Search code examples
hadoopapache-sparkmapreduceguava

IllegalAccessError to guava's StopWatch from org.apache.hadoop.mapreduce.lib.input.FileInputFormat.listStatus


I'm trying to run small spark application and am getting the following exception:

Exception in thread "main" java.lang.IllegalAccessError: tried to access method com.google.common.base.Stopwatch.<init>()V from class org.apache.hadoop.mapreduce.lib.input.FileInputFormat
    at org.apache.hadoop.mapreduce.lib.input.FileInputFormat.listStatus(FileInputFormat.java:262)
    at org.apache.hadoop.mapreduce.lib.input.CombineFileInputFormat.getSplits(CombineFileInputFormat.java:217)
    at org.apache.spark.rdd.NewHadoopRDD.getPartitions(NewHadoopRDD.scala:95)
    at org.apache.spark.rdd.RDD$$anonfun$partitions$2.apply(RDD.scala:219)
    at org.apache.spark.rdd.RDD$$anonfun$partitions$2.apply(RDD.scala:217)
    at scala.Option.getOrElse(Option.scala:120)
    at org.apache.spark.rdd.RDD.partitions(RDD.scala:217)
    at org.apache.spark.rdd.MapPartitionsRDD.getPartitions(MapPartitionsRDD.scala:32)
    at org.apache.spark.rdd.RDD$$anonfun$partitions$2.apply(RDD.scala:219)
    at org.apache.spark.rdd.RDD$$anonfun$partitions$2.apply(RDD.scala:217)
    at scala.Option.getOrElse(Option.scala:120)
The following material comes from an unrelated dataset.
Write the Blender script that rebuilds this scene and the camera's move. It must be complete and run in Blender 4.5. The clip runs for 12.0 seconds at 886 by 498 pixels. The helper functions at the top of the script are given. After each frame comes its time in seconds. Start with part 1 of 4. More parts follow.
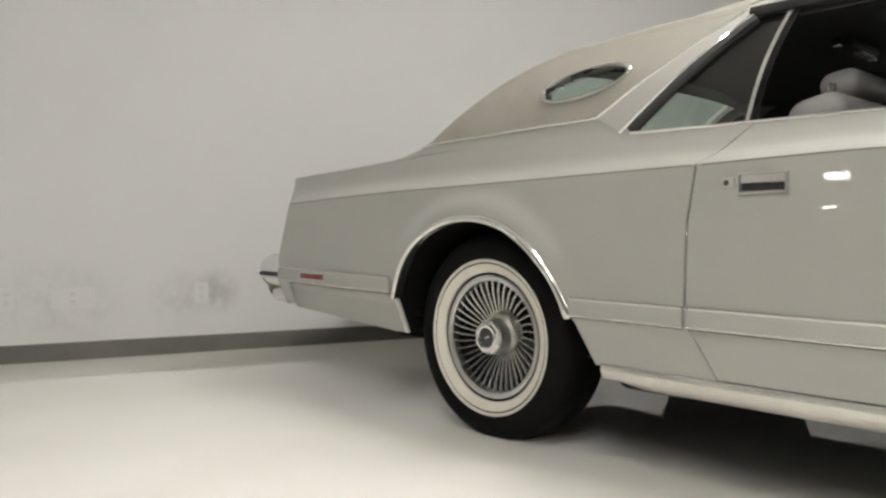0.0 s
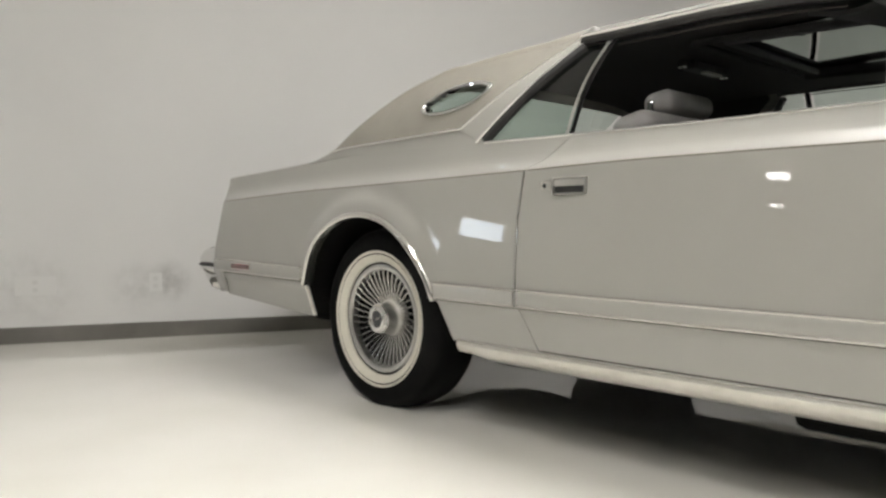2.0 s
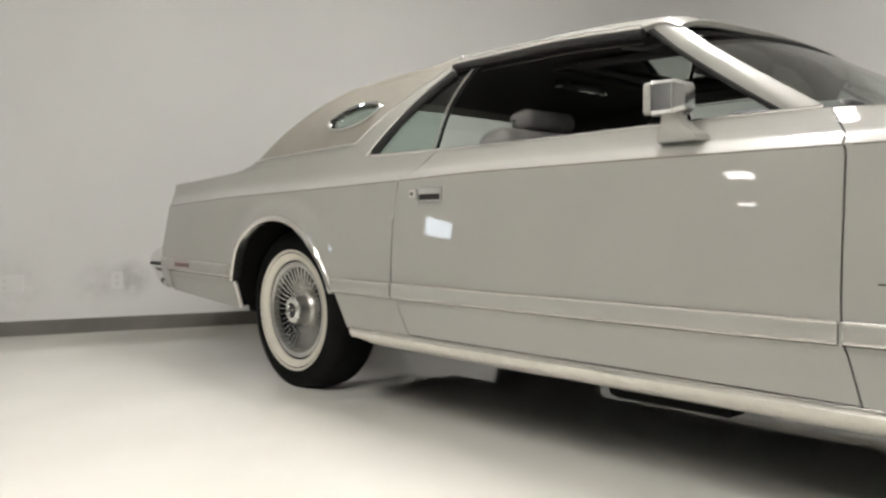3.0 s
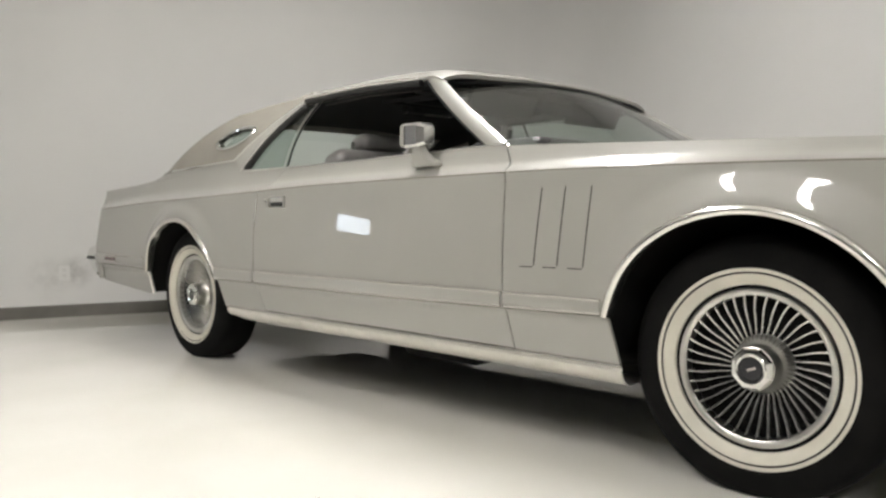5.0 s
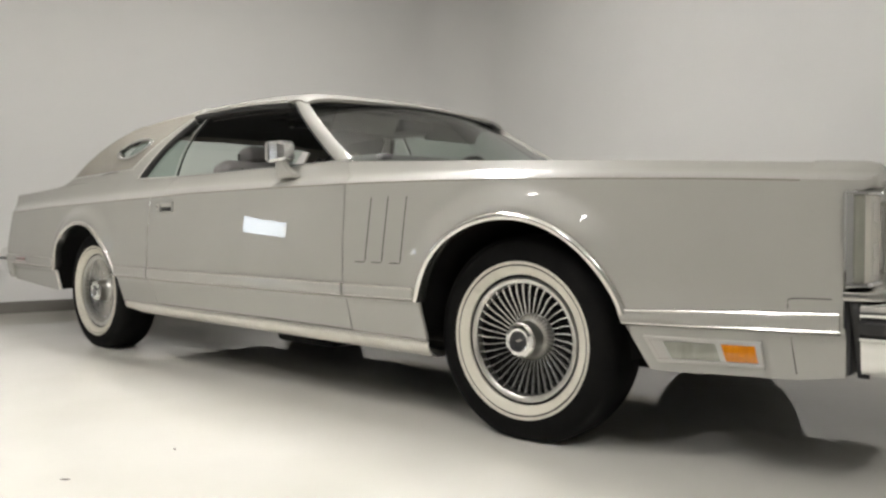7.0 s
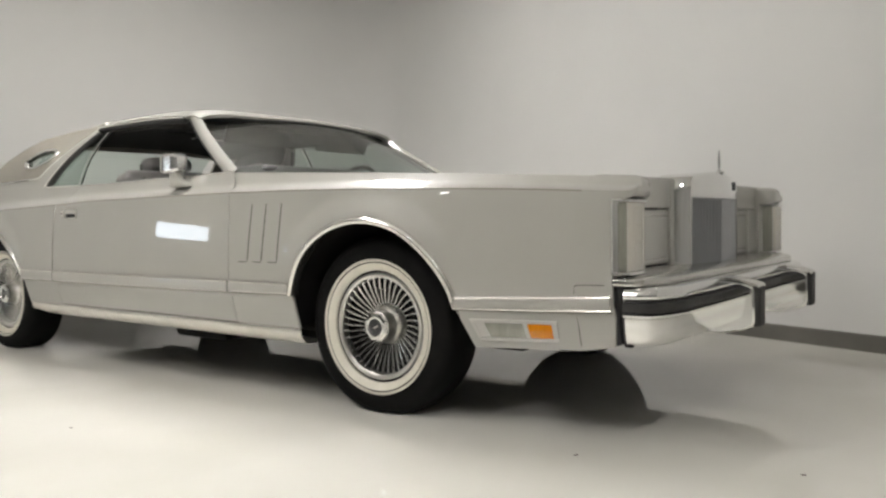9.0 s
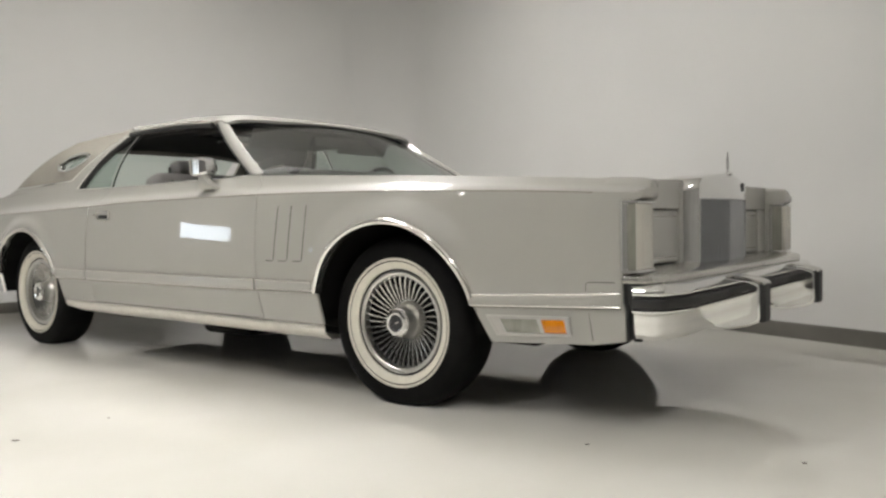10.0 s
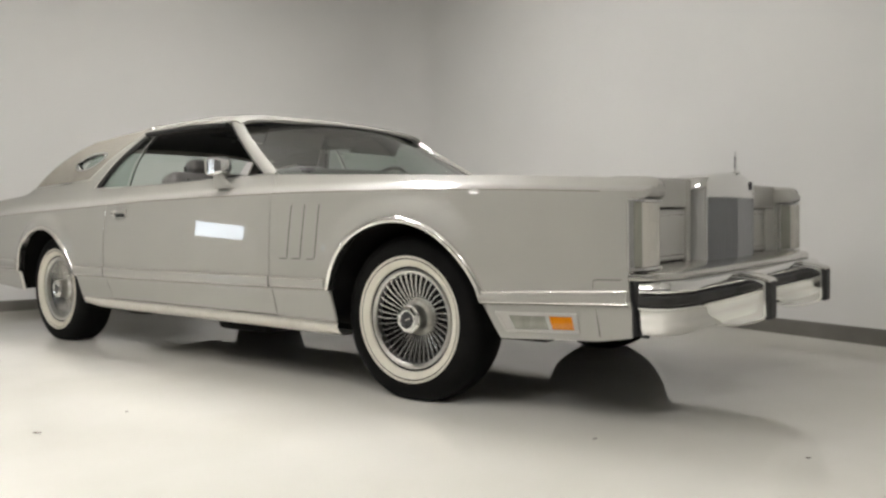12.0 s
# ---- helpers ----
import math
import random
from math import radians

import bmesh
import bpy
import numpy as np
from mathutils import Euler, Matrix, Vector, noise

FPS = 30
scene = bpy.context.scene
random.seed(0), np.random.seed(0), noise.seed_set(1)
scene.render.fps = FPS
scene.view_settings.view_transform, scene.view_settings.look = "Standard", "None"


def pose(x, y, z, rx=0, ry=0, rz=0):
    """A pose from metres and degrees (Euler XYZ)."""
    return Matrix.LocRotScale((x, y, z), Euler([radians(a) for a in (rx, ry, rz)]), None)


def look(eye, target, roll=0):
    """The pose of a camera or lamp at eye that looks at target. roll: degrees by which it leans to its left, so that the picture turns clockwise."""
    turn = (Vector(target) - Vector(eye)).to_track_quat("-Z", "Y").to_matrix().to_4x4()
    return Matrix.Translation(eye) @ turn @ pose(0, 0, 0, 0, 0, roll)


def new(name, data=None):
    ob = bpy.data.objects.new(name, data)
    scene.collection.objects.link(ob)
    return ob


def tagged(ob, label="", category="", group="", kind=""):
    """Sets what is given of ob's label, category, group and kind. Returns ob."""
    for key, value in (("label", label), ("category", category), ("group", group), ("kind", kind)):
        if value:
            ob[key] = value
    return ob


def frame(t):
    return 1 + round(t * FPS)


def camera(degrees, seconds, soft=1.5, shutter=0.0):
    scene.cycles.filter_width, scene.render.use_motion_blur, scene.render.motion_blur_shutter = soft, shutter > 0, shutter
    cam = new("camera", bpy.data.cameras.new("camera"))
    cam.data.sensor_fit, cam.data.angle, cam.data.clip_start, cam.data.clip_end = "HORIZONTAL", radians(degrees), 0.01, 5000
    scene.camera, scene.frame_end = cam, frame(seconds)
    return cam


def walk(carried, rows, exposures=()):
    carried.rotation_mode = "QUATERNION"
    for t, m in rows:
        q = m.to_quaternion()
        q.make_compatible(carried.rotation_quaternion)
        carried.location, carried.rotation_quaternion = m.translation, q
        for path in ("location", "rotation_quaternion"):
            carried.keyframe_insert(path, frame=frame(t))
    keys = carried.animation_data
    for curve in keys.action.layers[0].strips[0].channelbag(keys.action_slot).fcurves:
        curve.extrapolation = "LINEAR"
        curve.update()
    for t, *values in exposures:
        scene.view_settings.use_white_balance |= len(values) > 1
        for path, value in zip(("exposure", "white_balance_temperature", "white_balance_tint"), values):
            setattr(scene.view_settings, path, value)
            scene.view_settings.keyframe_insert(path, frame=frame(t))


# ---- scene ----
cam = camera(58.6, 12.0, 2.6)
PATH = [
    (0, (1.815, -2.818, 0.710), (0.357, -1.450, 0.650), -0.27),
    (0.5, (1.911, -2.783, 0.715), (0.408, -1.466, 0.647), -0.08),
    (1, (2.001, -2.774, 0.706), (0.504, -1.451, 0.639), 0.16),
    (1.5, (2.141, -2.796, 0.694), (0.677, -1.435, 0.632), 0.28),
    (2, (2.366, -2.798, 0.695), (0.910, -1.428, 0.634), 0.15),
    (2.5, (2.627, -2.789, 0.699), (1.174, -1.417, 0.638), 0.00),
    (3, (2.933, -2.776, 0.710), (1.477, -1.407, 0.644), -0.23),
    (5, (3.957, -2.885, 0.733), (2.524, -1.492, 0.653), -0.58),
    (5.5, (4.160, -2.904, 0.732), (2.732, -1.507, 0.653), -0.37),
    (6, (4.316, -2.913, 0.733), (2.914, -1.489, 0.655), -0.37),
    (6.5, (4.455, -2.987, 0.735), (3.104, -1.514, 0.658), -0.31),
    (7, (4.594, -3.011, 0.734), (3.266, -1.517, 0.660), -0.46),
    (7.5, (4.759, -3.023, 0.732), (3.454, -1.509, 0.660), -0.54),
    (9.5, (5.135, -3.237, 0.734), (3.950, -1.628, 0.667), -0.91),
    (10, (5.165, -3.285, 0.735), (3.931, -1.712, 0.668), -0.96),
    (10.5, (5.190, -3.318, 0.734), (3.930, -1.766, 0.667), -0.91),
    (11, (5.204, -3.329, 0.734), (3.938, -1.782, 0.667), -0.93),
    (11.5, (5.206, -3.326, 0.734), (3.943, -1.776, 0.665), -0.94),
    (12, (5.206, -3.320, 0.734), (3.947, -1.768, 0.664), -0.95),
]
walk(cam, [(t, look(eye, target, roll)) for t, eye, target, roll in PATH])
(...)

the relevant gradle dependencies section:

compile('org.apache.spark:spark-core_2.10:1.3.1')
compile('org.apache.hadoop:hadoop-mapreduce-client-core:2.6.2') {force = true}
compile('org.apache.hadoop:hadoop-mapreduce-client-app:2.6.2') {force = true}
compile('org.apache.hadoop:hadoop-mapreduce-client-shuffle:2.6.2') {force = true}
compile('com.google.guava:guava:19.0') { force = true }

Solution

  • version 2.6.2 of hadoop:hadoop-mapreduce-client-core can't be used together with guava's new versions (I tried 17.0 - 19.0) since guava's StopWatch constructor can't be accessed (causing above IllegalAccessError)

    using hadoop-mapreduce-client-core's latest version - 2.7.2 (in which they don't use guava's StopWatch in the above method, rather they use org.apache.hadoop.util.StopWatch) solved the problem, with two additional dependencies that were required:

    compile('org.apache.hadoop:hadoop-mapreduce-client-core:2.7.2') {force = true}
    
    compile('org.apache.hadoop:hadoop-common:2.7.2') {force = true} // required for org.apache.hadoop.util.StopWatch  
    
    compile('commons-io:commons-io:2.4') {force = true} // required for org.apache.commons.io.Charsets that is used internally
    

    note: there are two org.apache.commons.io packages: commons-io:commons-io (ours here), and org.apache.commons:commons-io (old one, 2007). make sure to include the correct one.